Along the border of the former Warsaw Pact, Russia is sufficiently armed to be able to deter an increasingly weak and confused NATO.
In the Middle East, with its presence in Syria, Russia can easily and safely negotiate a peaceful management and settlement of the dispute with Ukraine and still close the East to the European Union.
This is exactly what it needs, with President Xi Jinping’s new Chinese policy of the “new Silk Road”.
The United States are now clearly withdrawing, thus leaving Mesopotamia to the clash between Shiites and Sunnis, with a European Union which, recklessly, is already full of Islamic people who can be often radicalized or full of “travel companions.”
The solution could be a Eurasian pact with Russia.
Obviously Eternal Russia targets the Eurasian peninsula presenting itself as a “Third Rome”, according to the Eurasian fascinating theories by Alexander Dugin, a close and trusted advisor to President Vladimir Putin. Nevertheless, Putin must be reminded of the fact that two great European politicians (dare I say strategists) spoke – before anyone else – of the union between the peninsula and the Heartland.

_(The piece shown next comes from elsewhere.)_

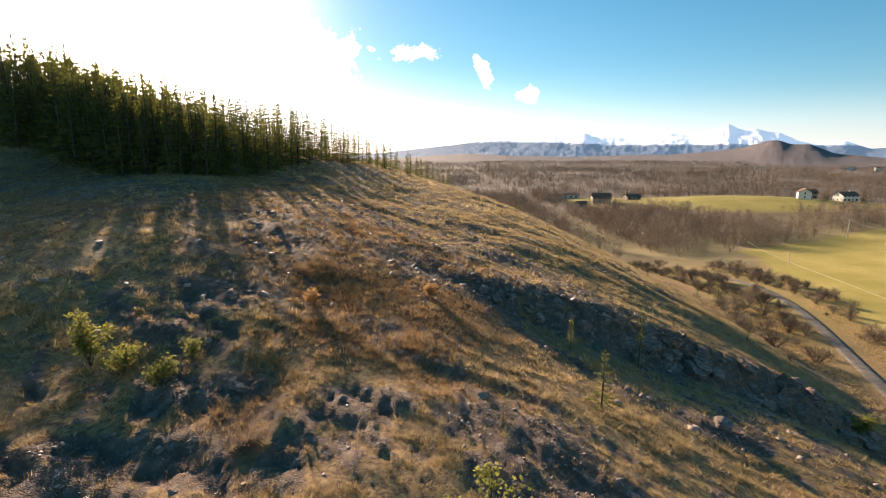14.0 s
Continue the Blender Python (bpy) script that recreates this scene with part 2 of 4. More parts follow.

One was Pope John XXIII, whose experience as a diplomat and political theorist of the Vatican foreign policy in terrible years and during the Cold War is scarcely recalled.
Pope John XXIII spoke of “Europe from the Mediterranean to the Urals”, while the other supreme statesman planned to unite “Europe from the Atlantic to the Urals”.
It was not a threat to the unity of the USSR, as only a naïve interpretation could lead us to assume.
It was the idea of a continuum of civilizations spanning from the First to the Third Rome, possibly through the second, Constantinople, which regards many nations’ deep interest.
Russia of European ethnicity cannot be part of peninsular Europe, while the large steppes dominated in the past by the “Golden Horde” must still be exploited and managed with the wisdom of the Roman Empire.
Without this union, the Islamic world will engulf us, regardless of the US presence in the Euro-peninsular region.